Swarm Robotics and Extended Endurance
Future advancements include the development of swarm robotics, where multiple drones work collaboratively to cover larger areas more efficiently. Improvements in battery technology and the integration of sustainable power sources, such as solar-powered drones, are extending flight times and enabling continuous, autonomous operations over prolonged periods, even in remote areas. This will enhance their capability for long-term environmental surveillance and disaster management.

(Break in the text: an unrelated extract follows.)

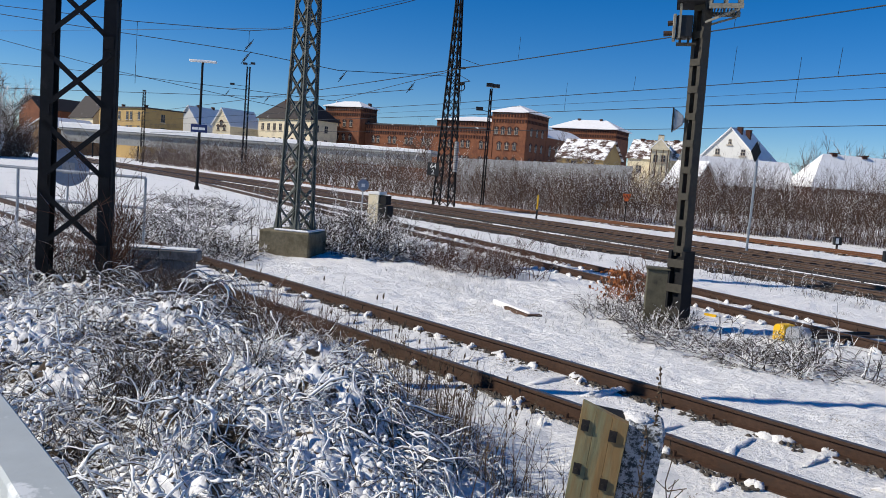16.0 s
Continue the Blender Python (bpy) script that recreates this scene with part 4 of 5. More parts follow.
# portal mast on the bank
t = thing("gantry_mast", pose(-3.97, 8.62, 0, 0, 0, 4), "dark steel gantry mast with crossed bracing", "mast")
for x in (-0.318, 0.318):
    for dx, dy, wx, wy in ((0, -0.14, 0.13, 0.012), (-0.06 if x < 0 else 0.06, -0.105, 0.012, 0.055), (-0.06 if x < 0 else 0.06, -0.035, 0.012, 0.055), (0, 0.0, 0.13, 0.012)):
        bm = bmesh.new()
        bar(bm, (x + dx, dy, 0.35), (x * 0.96 + dx, dy, 11.5), wx, wy, (0, 1, 0))
        part("leg", bm, M_DARKSTEEL, t)
for k in range(14):
    z0, z1 = 0.43 + 0.745 * k, 1.04 + 0.745 * k
    for y, (xa, xb) in ((-0.155, (-0.348, 0.348)), (-0.14, (0.348, -0.348))):
        bm = bmesh.new()
        bar(bm, (xa, y, z0), (xb, y, z1), 0.052, 0.012, (0, 1, 0))
        part("diagonal", bm, M_DARKSTEEL, t)
    bm = bmesh.new()
    quad_box(bm, -0.37, -0.27, -0.17, -0.162, z0 - 0.08, z0 + 0.05)
    part("gusset", bm, M_DARKSTEEL, t)
    bm = bmesh.new()
    quad_box(bm, 0.27, 0.37, -0.17, -0.162, z0 - 0.08, z0 + 0.05)
    part("gusset", bm, M_DARKSTEEL, t)
bm = bmesh.new()
quad_box(bm, -0.7, 0.7, -0.45, 0.45, 0.0, 0.62)
soften(bm, 0.04)
part("footing", bm, M_CONCRETE, t)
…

Conclusion: A Symbiotic Relationship for a Sustainable Future
Drones are revolutionizing the study of renewable energy infrastructure’s impact on wildlife, offering an unparalleled ability to collect accurate, high-resolution data in a non-invasive, efficient, and cost-effective manner. From monitoring avian collision risks at wind farms to assessing habitat changes around solar installations, these robotic eyes in the sky provide critical insights necessary for informed decision-making and the development of effective mitigation strategies. As drone technology continues to evolve, integrating AI, improving endurance, and refining operational protocols will further solidify their role as essential tools in ensuring that our transition to a renewable energy future is truly sustainable, protecting biodiversity while powering our planet.